Harvard-Jurist wird neuer politischer Kopf der Tibeter

Harvard-Jurist wird neuer politischer Kopf der Tibeter
Vor einigen Wochen hatte der Dalai Lama angekündigt, seine politischen Aufgaben als Oberhaupt der Tibeter abzugeben. Nun steht sein Nachfolger fest: Lobsang Sangay (43). Der Harvard-Absolvent gewann die Wahl im indischen Dharamsala deutlich mit 55 Prozent der abgegebenen Stimmen. Er war bereits vor der Abstimmung als aussichtsreichster Kandidat gehandelt worden.

Die Abstimmung markiert einen politischen Umbruch: Ein demokratisch gewählter Premierminister ersetzt erstmals den bislang von einem religiösen Orden bestimmten politischen Führer der Tibeter. Der Dalai Lama zieht sich aus der politischen Verantwortung zurück und konzentriert sich allein auf seine Funktion als spiritueller Führer und Religionsoberhaupt. Der buddhistische Mönch hatte dies schon seit längerem angekündigt. Der Schritt des Dalai Lama wird nicht von allen Tibetern begrüßt. Viele fürchten, dass die Exilgemeinde viel an politischem Einfluss und moralischer Autorität verlieren könnte.

Der 75-jährige Friedensnobelpreisträger lebt seit Ende der 1950er Jahre im Exil in Nordindien, wo auch die Exilregierung sitzt. Der 14. Dalai Lama ("ozeangleicher Lehrer"), geboren als Tendzin Gyatsho, war 1959 aus Lhasa nach Indien geflohen, nachdem chinesische Truppen den Volksaufstand in Tibet blutig niedergeschlagen hatten. Mehr als 10.000 Tibeter sollen damals ums Leben gekommen sein. Indiens damaliger Ministerpräsident Jawaharlal Nehru bot dem exilierten Mönch und seinen Vertrauten in Dharamsala, einer Bergstadt im Himalaya, eine Zuflucht an.

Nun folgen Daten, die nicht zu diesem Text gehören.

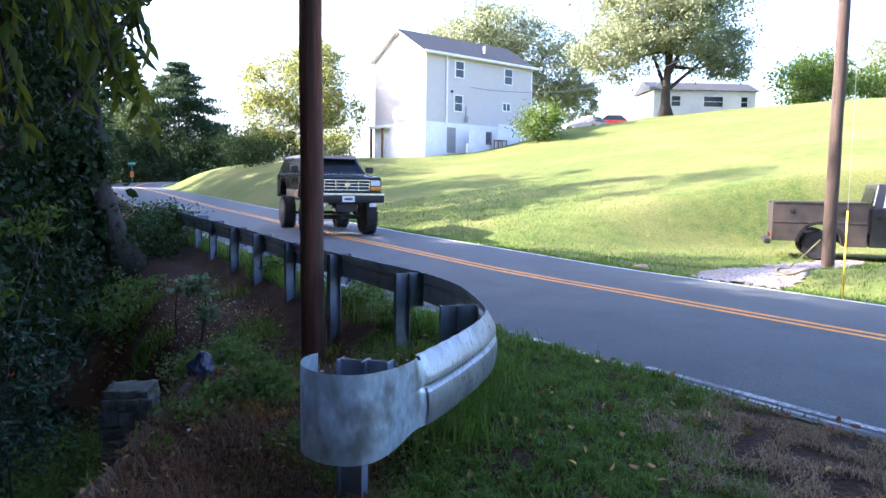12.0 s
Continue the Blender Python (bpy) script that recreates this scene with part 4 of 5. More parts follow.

Sieg gegen zwei Mitbewerber

Die Kommission erklärte Sangay, der an der renommierten Harvard-Universität promovierte und dort derzeit noch forscht, am Mittwoch zum Gewinner der Abstimmung. Sangay setzte sich klar gegen seine zwei Mitbewerber durch. Er wird im Mai in Dharamsala erwartet, dem Sitz der Exilregierung. Sie wird weltweit von keinem Staat anerkannt. Zur Wahl des Premierministers (Kalon Tripa) und der 43 Abgeordneten des Exilparlaments waren am 20. März mehr als 83.000 Exiltibeter vor allem in Nordindien aufgerufen.

Der seit 2001 amtierende Premierminister Lobsang Tensin, der unter seinem Titel Samdhong Rinpoche bekannt ist, war nach zwei Legislaturperioden nicht mehr angetreten. Seine Amtszeit endet im August. Der neue Premierminister werde mehr Verantwortung schultern müssen, hatte Rinpoche vor der Wahl mit Blick auf den bevorstehenden Rückzug des Dalai Lama gesagt. Nach tibetischen Angaben fallen die zentralen politischen Aufgaben des Dalai Lama dann dem Premierminister zu. Darunter zählen mögliche Verhandlungen mit der Besatzungsmacht China und die Auflösung des Parlaments.